People with more than 50% visual/ hearing can join judiciary: SC

On Thursday, the Supreme Court observed that its judgment in V Surendra Mohan vs State of Tamil Nadu would not be binding after Right of Persons with Disabilities Act,2016 came into force.

In the Surendra Mohan case, the Supreme Court had stipulated a limit of fifty per cent disability in visual or hearing as a condition to be eligible for the post of a judicial officer was a legitimate restriction. In that case, the Court dismissed an appeal filed by one V Surendra Mohan who was held ineligible for judicial officer post as he was found to be seventy per cent blind.

However, in Vikash Kumar vs Union Public Service Commission, a three-judge bench of the Supreme Court criticised Surendra Mohan decision because it did not consider the relevant provision of the Rights of Persons with Disabilities Act 2016 and also did not consider the principle of reasonable accommodation.

The Bench noted that u/s 20 all government establishments must provide a conducive environment and reasonable accommodation to employees who have disabilities.

As per the principle of reasonable accommodation, private parties and states should provide additional support to people with disabilities to facilitate their effective and full participation in society if additional support is not given to a person with a disability then their Fundamental Rights are violated, observed the Bench.

While giving the example of a visually impaired person, the Bench stated that they should get screen readers or a screen magnification software and hearing-impaired people should get speech to text converters.

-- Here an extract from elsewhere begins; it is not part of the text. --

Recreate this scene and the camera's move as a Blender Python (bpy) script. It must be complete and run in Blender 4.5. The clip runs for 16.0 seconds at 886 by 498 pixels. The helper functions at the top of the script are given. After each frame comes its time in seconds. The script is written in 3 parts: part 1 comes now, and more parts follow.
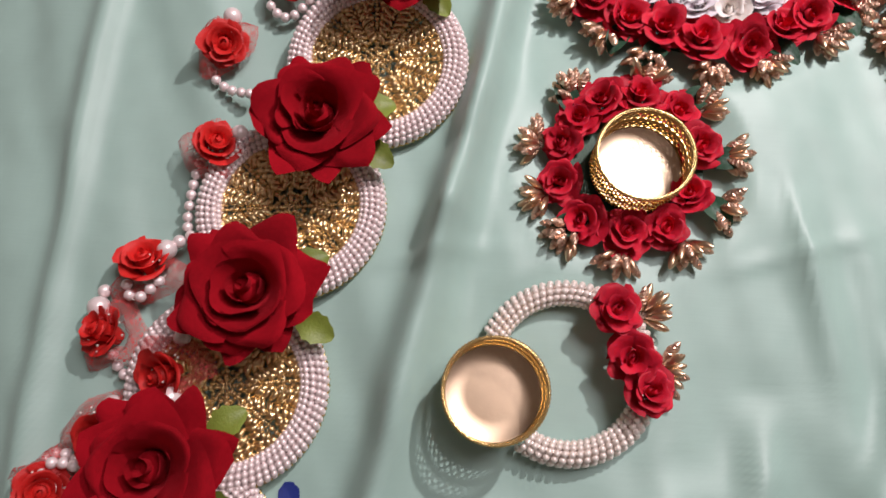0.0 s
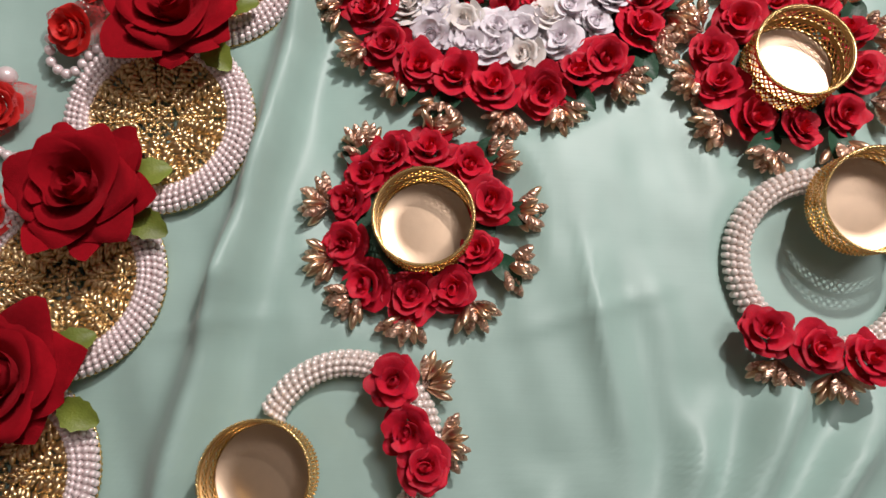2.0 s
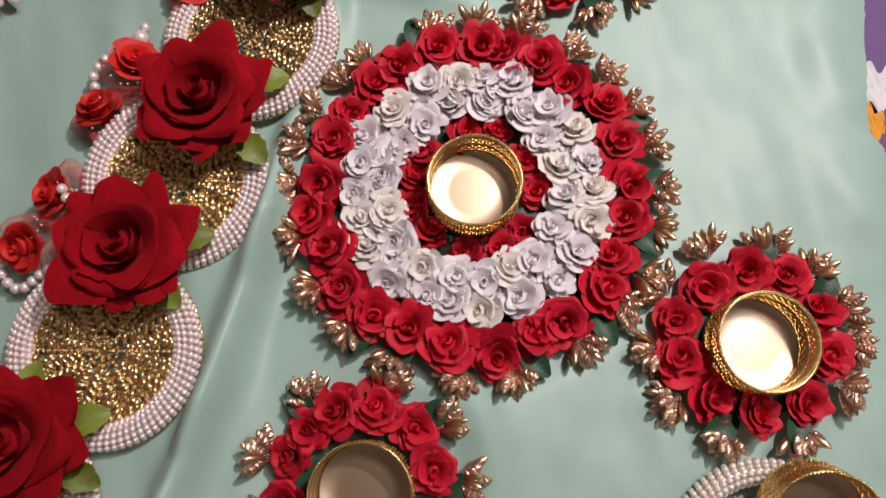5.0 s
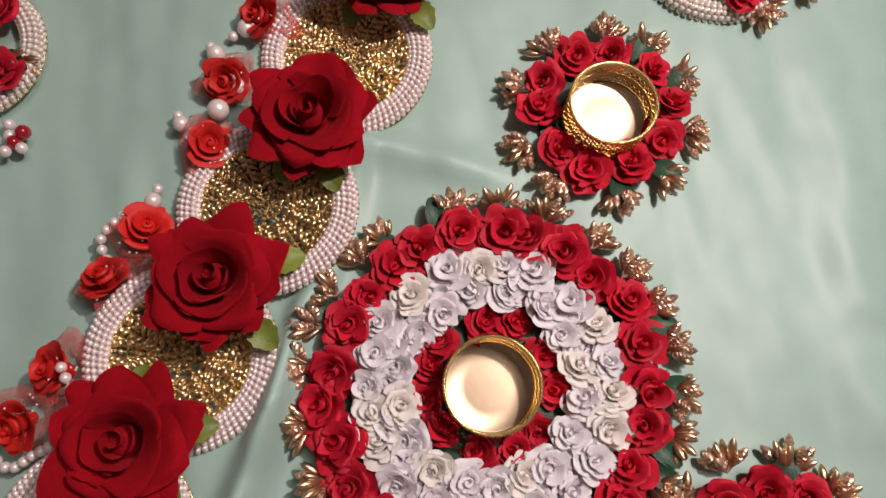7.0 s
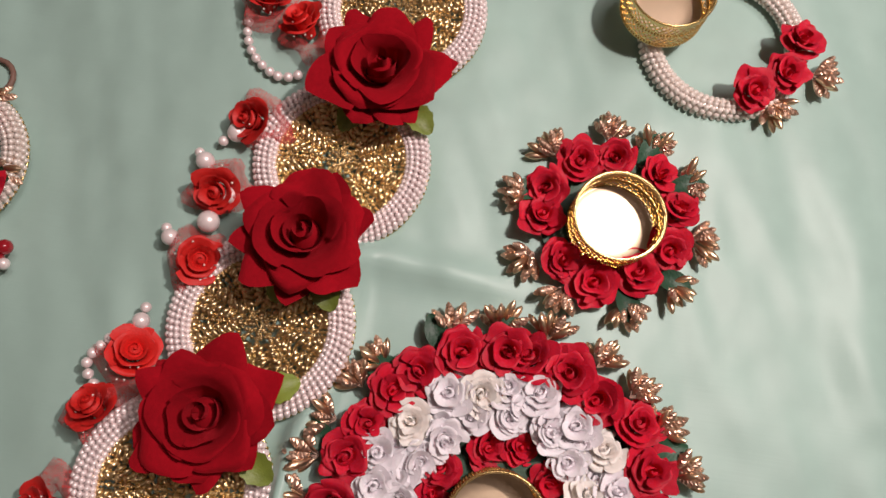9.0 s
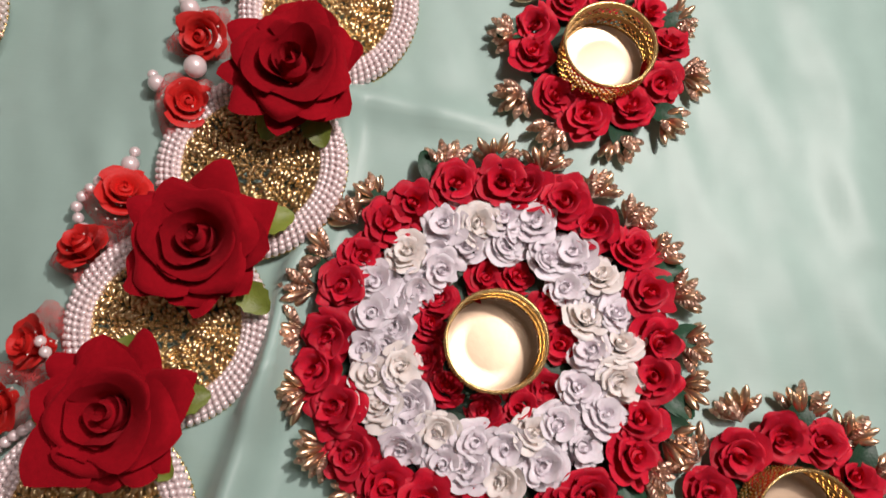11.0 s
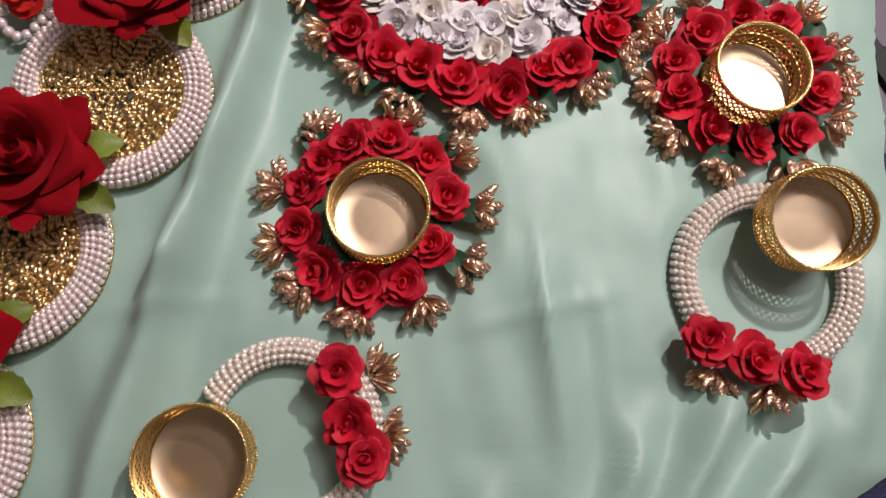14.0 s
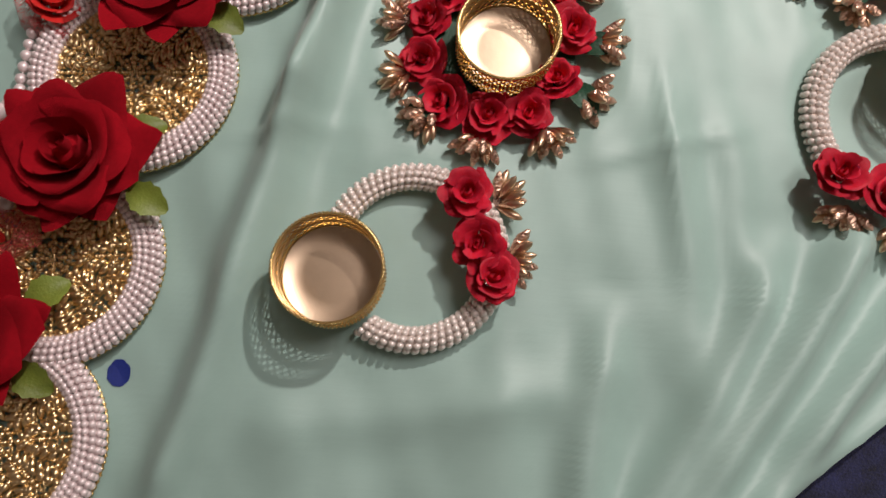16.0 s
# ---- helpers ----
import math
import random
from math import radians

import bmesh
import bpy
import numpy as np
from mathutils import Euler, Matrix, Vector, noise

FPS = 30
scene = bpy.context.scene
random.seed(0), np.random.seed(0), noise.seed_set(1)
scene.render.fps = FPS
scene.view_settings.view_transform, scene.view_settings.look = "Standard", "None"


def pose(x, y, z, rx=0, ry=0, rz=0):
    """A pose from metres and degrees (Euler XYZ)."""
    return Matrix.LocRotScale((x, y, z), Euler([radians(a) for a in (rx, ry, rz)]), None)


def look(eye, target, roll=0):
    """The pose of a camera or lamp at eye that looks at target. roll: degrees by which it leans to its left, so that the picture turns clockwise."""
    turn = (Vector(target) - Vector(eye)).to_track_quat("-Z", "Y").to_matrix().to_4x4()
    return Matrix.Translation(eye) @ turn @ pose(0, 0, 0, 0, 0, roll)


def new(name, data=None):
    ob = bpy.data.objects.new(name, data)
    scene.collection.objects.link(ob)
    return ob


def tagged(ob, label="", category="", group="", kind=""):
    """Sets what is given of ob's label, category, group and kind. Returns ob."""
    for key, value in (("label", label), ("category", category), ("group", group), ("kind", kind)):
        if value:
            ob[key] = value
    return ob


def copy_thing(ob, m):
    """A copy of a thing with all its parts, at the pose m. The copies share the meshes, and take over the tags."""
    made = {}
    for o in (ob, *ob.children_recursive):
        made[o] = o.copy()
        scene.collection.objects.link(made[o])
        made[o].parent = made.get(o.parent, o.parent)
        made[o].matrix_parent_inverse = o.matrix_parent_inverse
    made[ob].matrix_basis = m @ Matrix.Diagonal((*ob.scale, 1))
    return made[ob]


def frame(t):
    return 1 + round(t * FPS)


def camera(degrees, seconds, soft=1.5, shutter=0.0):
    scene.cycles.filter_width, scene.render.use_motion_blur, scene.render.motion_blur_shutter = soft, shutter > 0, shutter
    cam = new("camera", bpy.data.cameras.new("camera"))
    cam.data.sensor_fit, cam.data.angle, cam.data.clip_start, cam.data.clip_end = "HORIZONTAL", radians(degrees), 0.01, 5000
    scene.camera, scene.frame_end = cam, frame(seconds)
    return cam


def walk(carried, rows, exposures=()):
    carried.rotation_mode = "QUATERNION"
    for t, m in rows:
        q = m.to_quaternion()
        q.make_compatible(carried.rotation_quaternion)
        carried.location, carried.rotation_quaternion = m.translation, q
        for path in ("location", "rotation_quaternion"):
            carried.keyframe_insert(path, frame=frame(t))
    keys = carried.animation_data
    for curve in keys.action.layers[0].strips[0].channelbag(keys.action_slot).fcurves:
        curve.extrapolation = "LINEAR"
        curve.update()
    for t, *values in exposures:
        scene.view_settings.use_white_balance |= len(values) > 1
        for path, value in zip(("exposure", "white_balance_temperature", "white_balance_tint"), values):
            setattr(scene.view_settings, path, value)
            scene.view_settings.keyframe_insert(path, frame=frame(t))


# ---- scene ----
cam = camera(66.0, 16.0, shutter=0.2)
PATH = [
    (0, (-0.061, -0.192, 0.274), (-0.178, 0.28, -1.666), -9.2),
    (0.5, (-0.047, -0.166, 0.272), (-0.161, 0.287, -1.673), -10.2),
    (1, (-0.026, -0.151, 0.269), (-0.094, 0.276, -1.684), -7.0),
    (1.5, (-0.003, -0.151, 0.267), (-0.062, 0.281, -1.684), -6.0),
    (2, (0.016, -0.154, 0.267), (-0.051, 0.286, -1.682), -6.2),
    (2.5, (0.032, -0.15, 0.267), (-0.03, 0.266, -1.688), -6.2),
    (3, (0.044, -0.136, 0.271), (-0.03, 0.331, -1.672), -5.9),
    (3.5, (0.046, -0.113, 0.269), (-0.02, 0.307, -1.685), -4.9),
    (4, (0.044, -0.094, 0.268), (-0.073, 0.317, -1.686), -9.2),
    (4.5, (0.037, -0.082, 0.276), (-0.042, 0.363, -1.672), -2.9),
    (4.7, (0.034, -0.068, 0.279), (-0.051, 0.355, -1.674), -4.9),
    (6.8, (0.012, 0.016, 0.289), (-0.044, 0.493, -1.653), 1.6),
    (7, (0.008, 0.023, 0.29), (-0.045, 0.499, -1.652), 3.0),
    (7.5, (0.002, 0.045, 0.29), (-0.072, 0.554, -1.643), 1.7),
    (8, (0.001, 0.064, 0.29), (-0.105, 0.583, -1.639), -2.0),
    (8.2, (0.003, 0.075, 0.291), (-0.093, 0.575, -1.643), -1.6),
    (10.3, (-0.011, 0.069, 0.291), (-0.002, 0.528, -1.655), 9.6),
    (10.5, (-0.003, 0.048, 0.282), (-0.033, 0.531, -1.659), 4.3),
    (11, (0.005, 0.013, 0.275), (0.001, 0.455, -1.676), 6.5),
    (11.5, (0.005, -0.026, 0.273), (0.022, 0.395, -1.682), 9.2),
    (12, (0.009, -0.056, 0.278), (0.018, 0.36, -1.678), 7.3),
    (12.5, (0.013, -0.076, 0.282), (0.026, 0.351, -1.672), 7.6),
    (13, (0.021, -0.103, 0.283), (0.041, 0.359, -1.663), 8.0),
    (13.5, (0.023, -0.123, 0.273), (0.075, 0.282, -1.685), 12.0),
    (14, (0.021, -0.151, 0.267), (0.054, 0.259, -1.691), 10.1),
    (14.5, (0.021, -0.16, 0.263), (0.102, 0.151, -1.711), 19.6),
    (15, (0.02, -0.182, 0.258), (0.069, 0.16, -1.712), 13.0),
    (15.5, (0.007, -0.196, 0.258), (0.003, 0.142, -1.713), 5.1),
    (16, (-0.012, -0.207, 0.256), (-0.034, 0.106, -1.719), 3.0),
]
walk(cam, [(t, look(eye, target, roll)) for t, eye, target, roll in PATH],
     [(0, .42, 6250, 15), (1, .32, 6250, 12), (2.5, .10, 6350, 10), (4, -.05, 6400, 10), (7, -.2, 6700, 13), (8.2, -.16, 6750, 14),
      (10.5, -.08, 6550, 14), (12.5, .06, 6450, 10), (14.5, .06, 6500, 10), (16, .08, 6500, 11)])
# ---- world and lamps ----
world = bpy.data.worlds.new("world")
scene.world = world
world.use_nodes = True
world.node_tree.nodes["Background"].inputs[0].default_value = (1.0, 0.93, 0.86, 1)
world.node_tree.nodes["Background"].inputs[1].default_value = 0.05


def lamp(name, eye, target, size, power, colour):
    data = bpy.data.lights.new(name, "AREA")
    data.shape, data.size, data.energy, data.color = "DISK", size, power, colour
    ob = new(name, data)
    ob.matrix_world = look(eye, target)
    return ob


lamp("near_lamp", (0.22, 0.25, 0.52), (0.07, 0.04, 0), 0.024, 2.6, (1.0, 0.89, 0.85))
# unseen soft fill, added high up; its place follows glare on the cup floors
lamp("ceiling_lamp", (0.9, 0.75, 2.3), (0.1, 0.05, 0), 1.0, 21.0, (1.0, 0.91, 0.89))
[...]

The Bench also stated that the Mohan judgement did not discuss reasonable accommodation principle even though the judgement was rendered after enactment of the 2016 Act. The Bench opined that the cornerstone of reasonable accommodation principle was to enable a disabled person to overcome all the barriers. Even judges with more than 40-50 per cent of disabilities can discharge their duties if they are provided with adequate aid.

Hon’ble Court held that as Mohan judgement was rendered under the 1955 Act which has now been replaced with RPWD Act and lack of reasonable accommodation, Mohan judgement is not legally binding.